Getting in touch with that inner ‘animal’ you is grocery underrated. The ‘animal’ means your instincts feelings, natural social impulse to just be goofy and laugh and look at people, to think about simple things that fill you with excitement). Stuff that isn’t really about the brain. Feeling raw emotion. feelin it and feelin it. I always used to think and think about how to get women to like me. For many years it plagued me. Finally… i just stared to see myself as an ‘animal’ of sorts, like a dog just chilln with the other dogs. I imaged it like this. that’s how it felt. dropping the intellect. it was almost like being ‘naked’. It felt like i was lying to people, smiling at them, without having anything interesting planned to say, without using my brain practically at all… but they just smiled right back. and i was like ‘hey!’ this is way the hell easier then what i was doing before. i just just smile to people and listen to them talk and say very little, yet i feel connected.
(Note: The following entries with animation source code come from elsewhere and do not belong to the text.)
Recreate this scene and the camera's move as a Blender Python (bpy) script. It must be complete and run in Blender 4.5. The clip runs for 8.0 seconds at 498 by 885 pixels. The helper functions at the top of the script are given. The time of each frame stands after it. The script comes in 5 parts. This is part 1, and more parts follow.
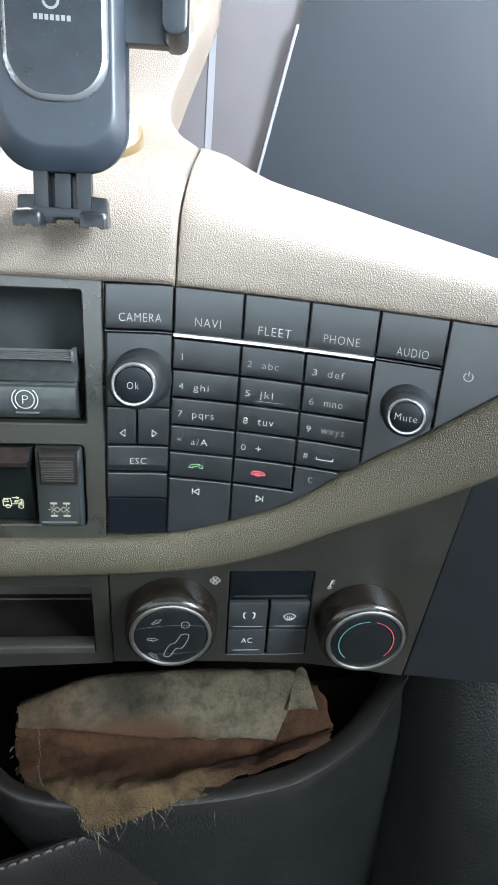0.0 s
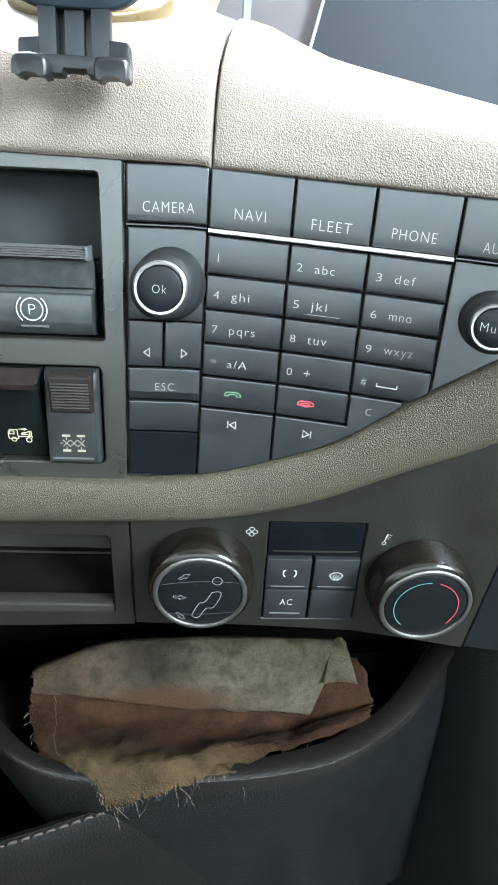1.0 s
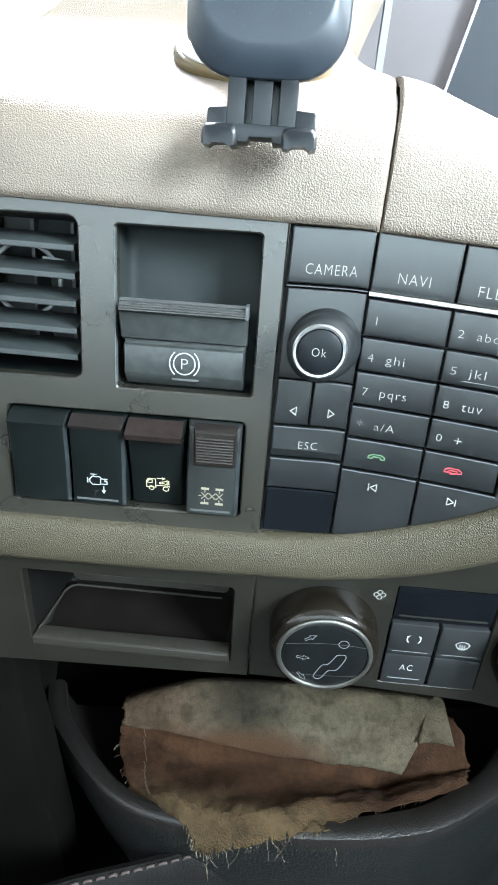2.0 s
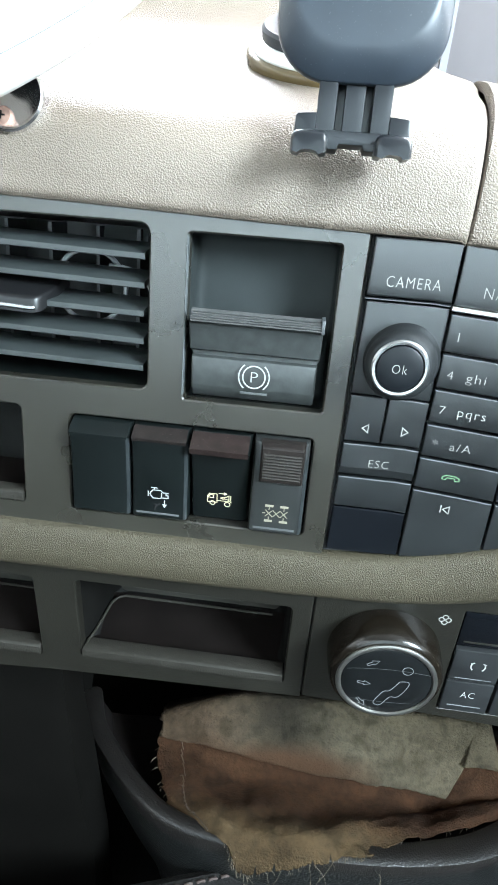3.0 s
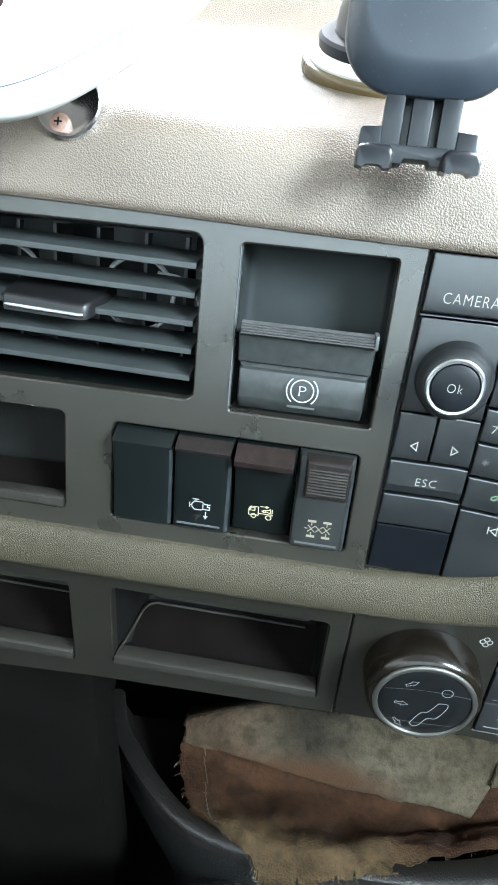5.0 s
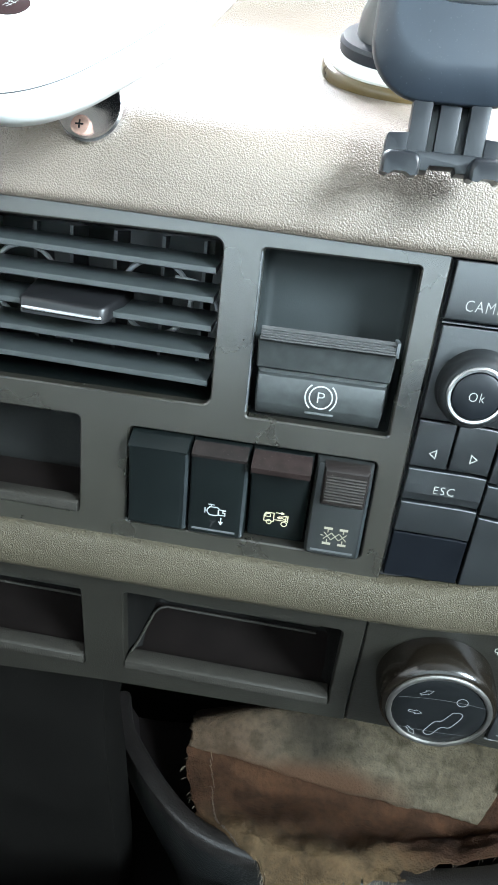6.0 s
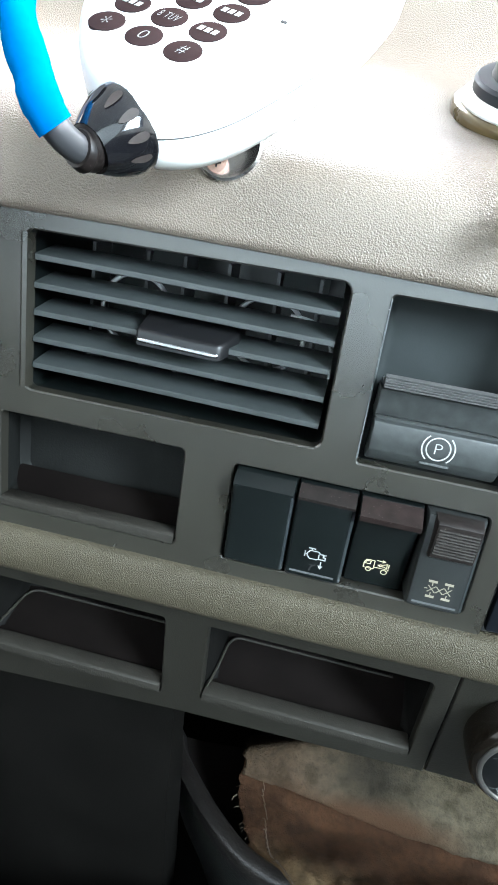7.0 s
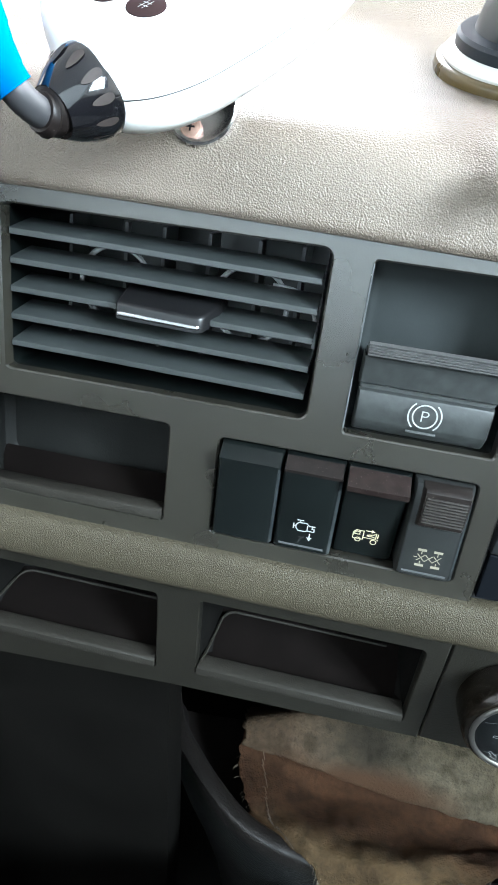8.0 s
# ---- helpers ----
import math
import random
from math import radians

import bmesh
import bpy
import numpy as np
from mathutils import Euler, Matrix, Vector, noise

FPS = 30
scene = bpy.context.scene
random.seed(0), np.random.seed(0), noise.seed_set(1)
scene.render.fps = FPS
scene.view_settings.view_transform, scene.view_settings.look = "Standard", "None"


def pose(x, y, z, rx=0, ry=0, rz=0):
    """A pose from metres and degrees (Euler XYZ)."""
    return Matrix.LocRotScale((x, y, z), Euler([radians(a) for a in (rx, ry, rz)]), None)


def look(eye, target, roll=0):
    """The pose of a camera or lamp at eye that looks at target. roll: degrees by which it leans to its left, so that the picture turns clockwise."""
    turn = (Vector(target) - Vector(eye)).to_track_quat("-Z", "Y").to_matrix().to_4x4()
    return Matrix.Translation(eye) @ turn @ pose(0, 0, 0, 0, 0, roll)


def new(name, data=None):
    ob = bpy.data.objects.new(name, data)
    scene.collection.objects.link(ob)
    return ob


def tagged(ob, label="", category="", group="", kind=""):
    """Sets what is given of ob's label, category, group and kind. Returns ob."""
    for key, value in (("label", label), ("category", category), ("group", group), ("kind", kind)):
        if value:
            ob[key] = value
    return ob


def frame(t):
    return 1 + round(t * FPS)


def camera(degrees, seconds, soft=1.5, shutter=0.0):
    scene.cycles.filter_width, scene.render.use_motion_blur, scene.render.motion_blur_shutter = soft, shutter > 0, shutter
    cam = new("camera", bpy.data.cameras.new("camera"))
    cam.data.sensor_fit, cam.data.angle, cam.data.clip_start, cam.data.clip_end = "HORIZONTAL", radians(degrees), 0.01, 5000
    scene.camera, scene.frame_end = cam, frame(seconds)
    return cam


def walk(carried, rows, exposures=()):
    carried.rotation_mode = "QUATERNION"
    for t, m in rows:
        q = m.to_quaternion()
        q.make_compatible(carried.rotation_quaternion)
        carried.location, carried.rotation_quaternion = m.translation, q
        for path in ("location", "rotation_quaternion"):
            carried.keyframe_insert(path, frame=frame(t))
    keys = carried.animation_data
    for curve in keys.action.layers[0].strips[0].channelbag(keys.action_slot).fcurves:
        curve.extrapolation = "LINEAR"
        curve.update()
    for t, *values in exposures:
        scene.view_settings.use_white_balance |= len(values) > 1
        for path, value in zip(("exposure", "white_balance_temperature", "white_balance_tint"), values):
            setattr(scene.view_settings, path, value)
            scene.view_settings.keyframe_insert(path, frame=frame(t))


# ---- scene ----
cam = camera(44.8, 8.0, 1.7)
PATH = [
    (0, (0.01521, -0.00350, 0.28815), (0.04221, 0.27857, 0.18963), 2.73),
    (0.2, (0.02526, 0.00573, 0.27784), (0.04807, 0.28790, 0.17862), 3.10),
    (0.5, (0.01908, 0.02104, 0.25991), (0.04129, 0.30063, 0.15344), 2.58),
    (0.8, (0.01489, 0.02967, 0.25256), (0.03319, 0.30773, 0.14151), 2.53),
    (1, (0.01062, 0.03123, 0.25325), (0.02632, 0.31014, 0.14389), 2.69),
    (1.2, (0.00180, 0.03072, 0.25630), (0.01750, 0.31051, 0.14950), 3.07),
    (1.5, (-0.00879, 0.03629, 0.26149), (-0.00826, 0.31689, 0.15536), 3.61),
    (1.7, (-0.01175, 0.03987, 0.26442), (-0.01756, 0.31955, 0.15621), 3.93),
    (2, (-0.02471, 0.04080, 0.26592), (-0.03605, 0.32225, 0.16267), 3.96),
    (2.2, (-0.03129, 0.04444, 0.26833), (-0.04964, 0.32549, 0.16548), 4.11),
    (3.3, (-0.04579, 0.04950, 0.26685), (-0.06714, 0.33013, 0.16313), 4.91),
    (3.5, (-0.04653, 0.05039, 0.26857), (-0.06960, 0.33020, 0.16285), 5.06),
    (4, (-0.05155, 0.05097, 0.26877), (-0.07639, 0.33071, 0.16329), 5.30),
    (4.5, (-0.05257, 0.05153, 0.27047), (-0.07714, 0.33118, 0.16470), 5.56),
    (4.7, (-0.05457, 0.05186, 0.27012), (-0.08080, 0.33155, 0.16502), 5.61),
    (5.8, (-0.06031, 0.05283, 0.27103), (-0.08880, 0.33270, 0.16685), 6.24),
    (6, (-0.06302, 0.05344, 0.27127), (-0.09069, 0.33321, 0.16657), 6.44),
    (6.2, (-0.06540, 0.05341, 0.27181), (-0.09379, 0.33330, 0.16768), 6.41),
    (6.5, (-0.07596, 0.05533, 0.27337), (-0.10957, 0.33449, 0.16876), 7.70),
    (6.7, (-0.08376, 0.05604, 0.27399), (-0.11825, 0.33550, 0.17056), 8.21),
    (7, (-0.09620, 0.05709, 0.27910), (-0.13615, 0.33548, 0.17470), 8.92),
    (7.3, (-0.09108, 0.06117, 0.27597), (-0.12726, 0.33613, 0.16176), 8.05),
    (7.5, (-0.09109, 0.05955, 0.27606), (-0.12583, 0.33501, 0.16243), 7.99),
    (7.7, (-0.09216, 0.05943, 0.27663), (-0.12847, 0.33473, 0.16312), 7.97),
    (8, (-0.09127, 0.05981, 0.27731), (-0.12865, 0.33449, 0.16263), 7.55),
]
walk(cam, [(t, look(eye, target, roll)) for t, eye, target, roll in PATH], [(0.0, 0.41, 6500, 13), (0.5, 0.46, 6500, 11), (1.0, 0.72, 6450, 9), (2.0, 0.74, 6450, 8), (3.5, 0.66, 6400, 8), (6.0, 0.68, 6400, 9), (8.0, 0.52, 6400, 10)])

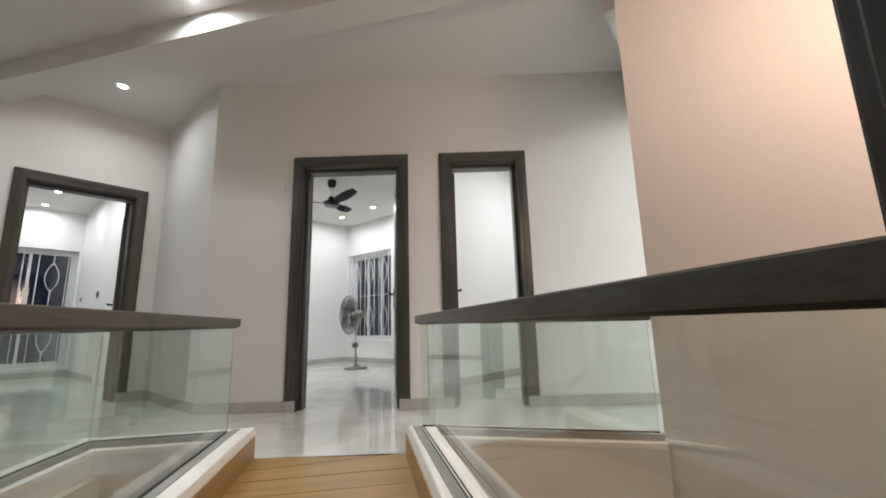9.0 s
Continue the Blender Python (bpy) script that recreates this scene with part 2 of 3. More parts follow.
def wall(name, p, q, z0, z1, thick, openings=(), mat=None, label="painted plaster wall"):
    """A wall from p to q; its thickness goes to the left of that way. openings: (s0, s1, bottom, top)."""
    length = (Vector(q) - Vector(p)).length
    bm = bmesh.new()
    s = 0.0
    for s0, s1, b, t in sorted(openings):
        add_box(bm, s, s0, 0, thick, z0, z1)
        if b > z0:
            add_box(bm, s0, s1, 0, thick, z0, b)
        if t < z1:
            add_box(bm, s0, s1, 0, thick, t, z1)
        s = s1
    add_box(bm, s, length, 0, thick, z0, z1)
    ob = part(name, bm, mat or M_WALL)
    ob.matrix_world = along(p, q)
    return tagged(ob, label, "wall", kind="structure")


def skirting(p, q, s0=0.0, s1=None):
    """A strip of skirting tile on the right-hand face of the line p to q."""
    length = (Vector(q) - Vector(p)).length
    bm = box(s0, s1 if s1 is not None else length, -0.012, -0.0005, 0.0005, 0.092, bevel=0.002)
    ob = part("baseboard", bm, M_SKIRT)
    ob.matrix_world = along(p, q)
    return tagged(ob, "grey polished tile skirting along the wall", "baseboard", kind="structure")


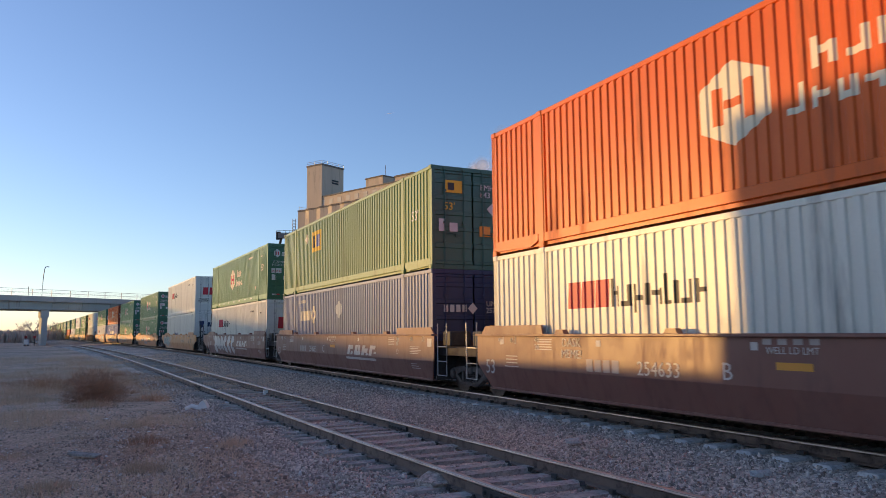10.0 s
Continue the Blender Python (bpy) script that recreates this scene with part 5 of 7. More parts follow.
            if q > 0:
                dl = part("ditch_light", Shape().box(10.55, 10.72, sd * 0.9 - 0.14, sd * 0.9 + 0.14, 1.68, 1.98, 0.03), ARMOUR_GREY, c)
                part("lamp_lens", Shape().lathe([(0, 0.075), (0.02, 0.075)], (10.72, sd * 0.9, 1.84), "x", 16), LAMP if yel and lit else GALV, dl)
    # walkway railings
    for sd in sides:
        y = sd * 1.47
        bar = STEEL_DARK if yel else BLACK
        for x in (-9.4, -8.0, -6.6, -5.2, -3.8, -2.4, -1.0) + (() if yel else (0.4, 1.8, 3.2)):
            part("rail_post", Shape().tube([(x, y, 1.74), (x, y, 2.98)], 0.024, 6), bar, c)
        pts = [(-9.6, y, 2.7), (-9.4, y, 2.98), (0.1, y, 2.98)]
        if yel:
            pts += [(0.75, y, 3.52), (3.0, y, 3.52), (6.3, y, 3.55)]
            for x in (0.75, 2.2, 4.1):
                part("rail_post", Shape().tube([(x, y, 1.74), (x, y, 3.52)], 0.026, 6), bar, c)
        else:
            pts += [(3.9, y, 2.98)]
            for x in (4.1, 5.3):
                part("hand_rail", Shape().tube([(x, y, 1.74 if x < 4.3 else 3.4), (x, y, 4.0), (x - 0.2, sd * 1.2, 4.15), (x - 0.45, sd * 1.12, 4.1)], 0.022, 6), GREY_PAINT, c)
        part("hand_rail", Shape().tube(pts, 0.024, 6), bar, c)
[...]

Dogs don’t worry about weather they are good enough, they just run right up to people. They don’t worry about there ‘intellectual contribution’ to the global conversation. they have an emotional contribution, just by existing. even in there final moments when death and illness take them, they keep trying to stand up, keep going for the love. because it just feels right for them. I’ve learned a lot from lust looking at animals. Keep things simple. And girls like that. I am true to my emotions. I can be an intellectual. But i do things first and foremost because it feels right. A moth doesn’t need an ‘excuse’ to go to the lamp, it just goes to the light.